Glenn’s hope is to have a Sailability in Warwick to enrich the lives of people for whom there are not always many chances for these kinds of activities.

“There are so many people in the Warwick district with some kind of disability, it’s incredible. When you add in the rest of the region and Inglewood and Goondiwindi, there are so many people we could reach,” he said.

“People could come and stay at Leslie Dam, camp overnight and come sailing in the morning.”

Glenn is a carpenter and joiner by trade and had his own kitchen company in Penrith. After moving to Queensland when his health got to the stage where he couldn’t work full time in his trade, he was offered a position in Killarney to help teach a woodwork class at school … then in Warwick and finally at The Hub. All up, he spent seven years teaching woodworking and enjoyed it all.

He remembers learning to sail on Lake Jindabyne on the edge of the Snowy Mountains. It seems there has never been a time when he did not love sailing. He has been to Runaway Bay and Southport clubs to go out on Sailability craft himself, and relishes the opportunity to get back out on the water.

Each little craft is built for seated sailing. There’s always an instructor in the boat with the sailor.

“The little skip is fully sailable for two people. You’re sitting down to sail, but there’s so much to learn. You can teach young people the way the wind blows, how the sail has to be. And being out on the water is such a great feeling.”

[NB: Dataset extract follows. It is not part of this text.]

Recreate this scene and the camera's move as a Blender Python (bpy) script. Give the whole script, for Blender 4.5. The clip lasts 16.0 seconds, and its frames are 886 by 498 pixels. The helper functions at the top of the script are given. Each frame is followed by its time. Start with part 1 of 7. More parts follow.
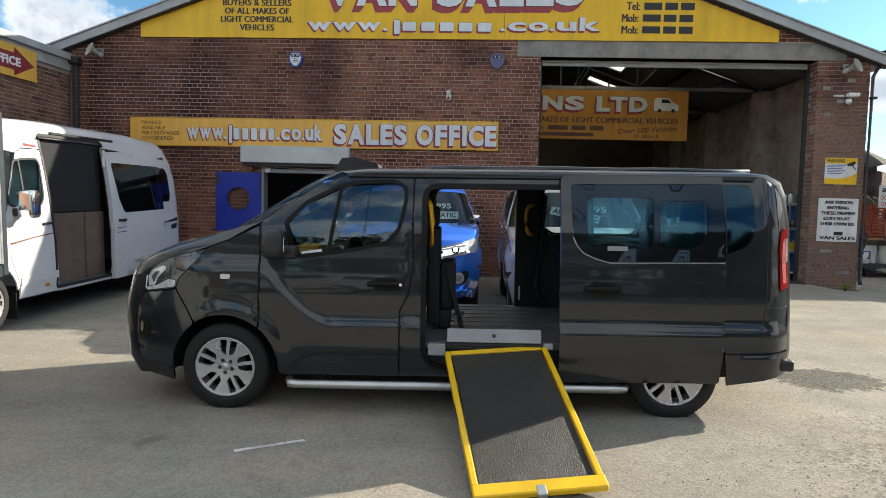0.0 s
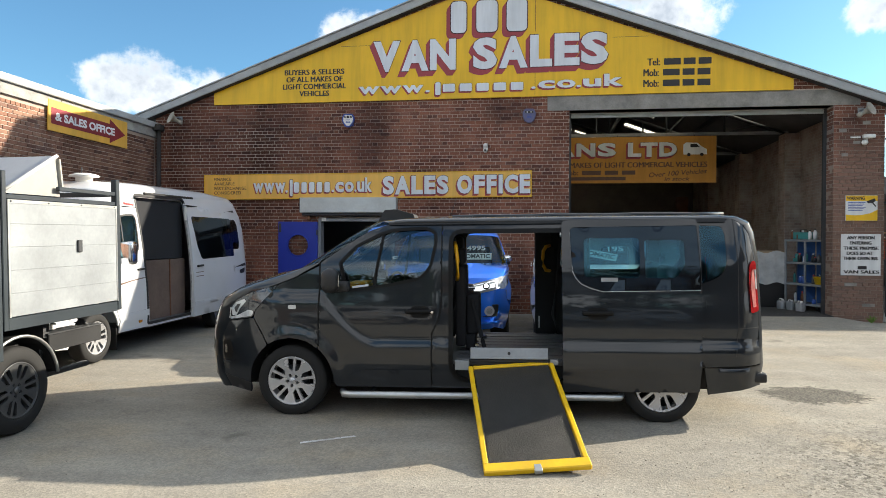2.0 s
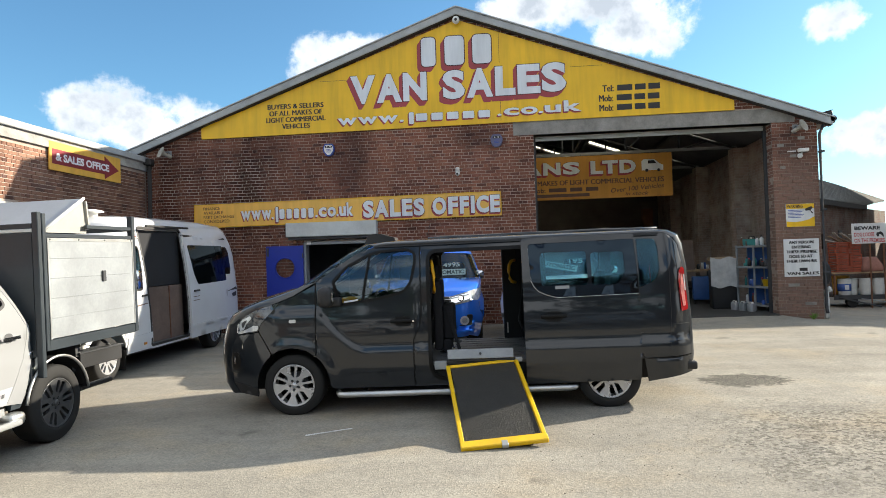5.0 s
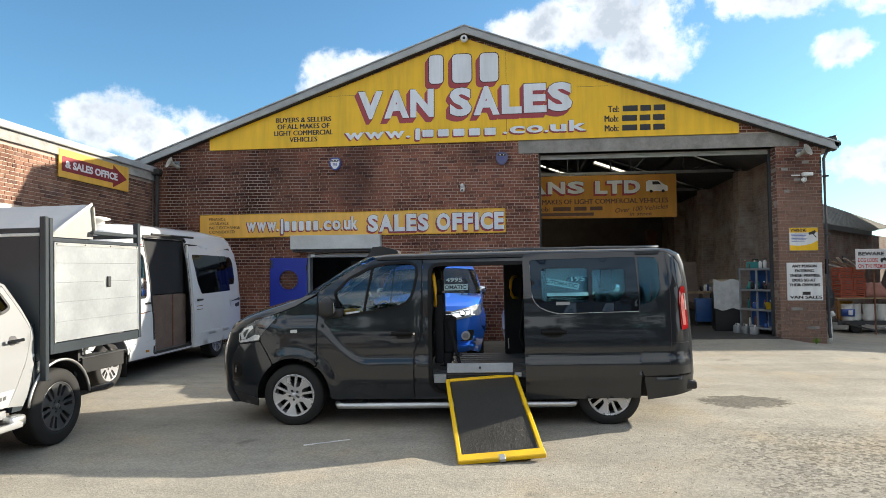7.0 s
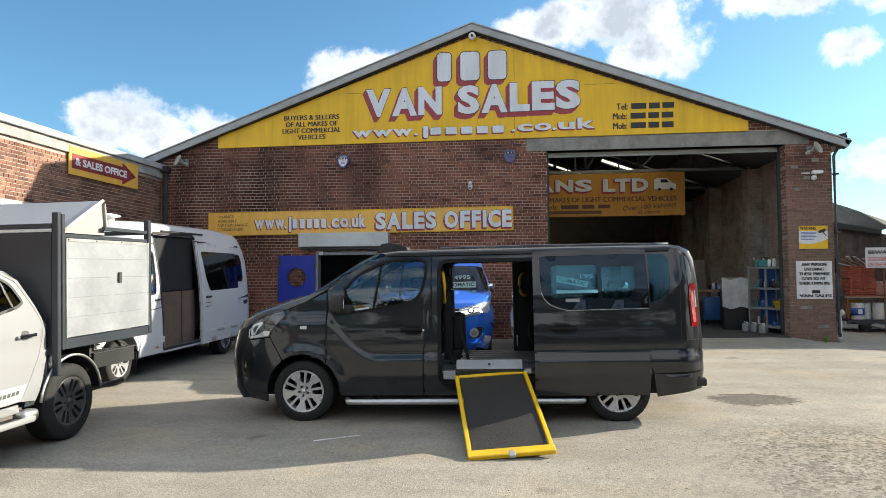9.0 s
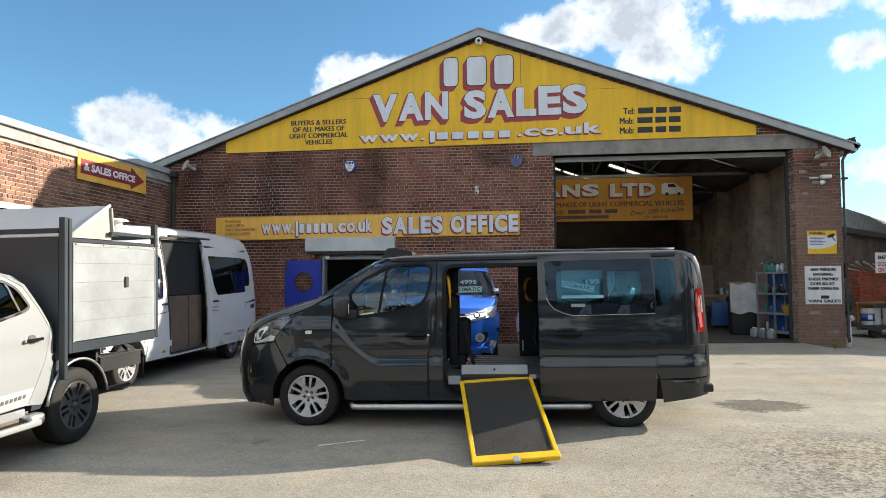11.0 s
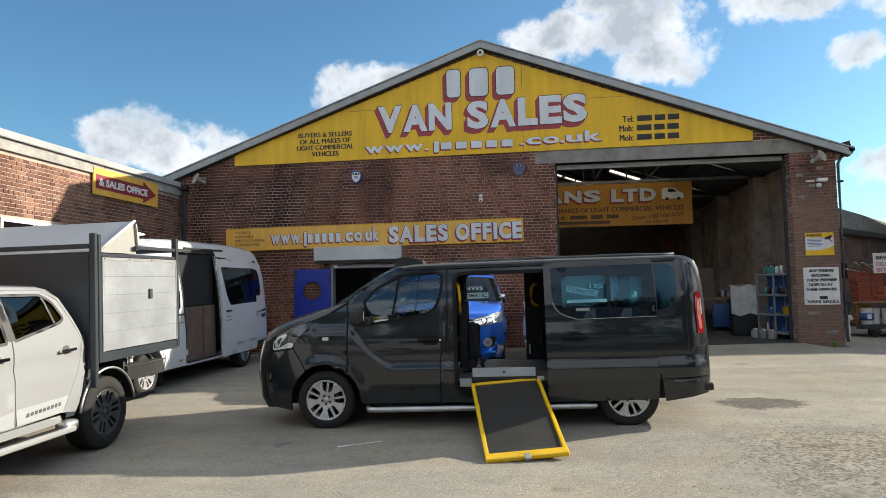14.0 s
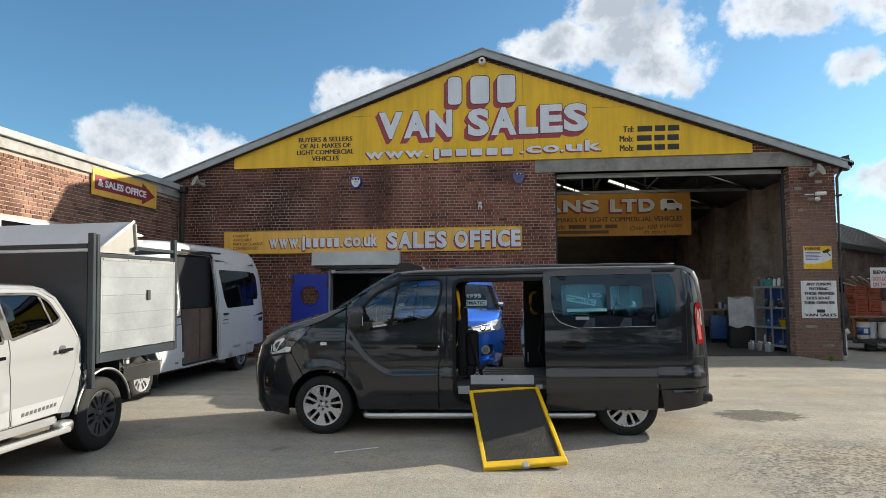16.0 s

So passionate is Glenn and a couple of others that an incorporated association has already been set up. At the moment Sailability Leslie Dam has a president (Glenn), secretary, treasurer … and a vision. To move that vision from dream status to reality will require sponsors, volunteers and sailors.

It’s a big dream. Just to get started would cost about $50,000.

“We’d need a couple of boats to start with, a lifter to get a person from wheelchair to boat, a portable pontoon, life jackets and a container to keep it all,” Glenn said.

“The Warwick Yacht Club is very supportive of the whole thing and in conjunction with them we are putting in an application to put up a storage facility near the dam for the boats and equipment when we get them.

“We haven’t started looking for money yet but I will be approaching sponsors.

“Warwick needs this. You can have a disability and still be a sailor.”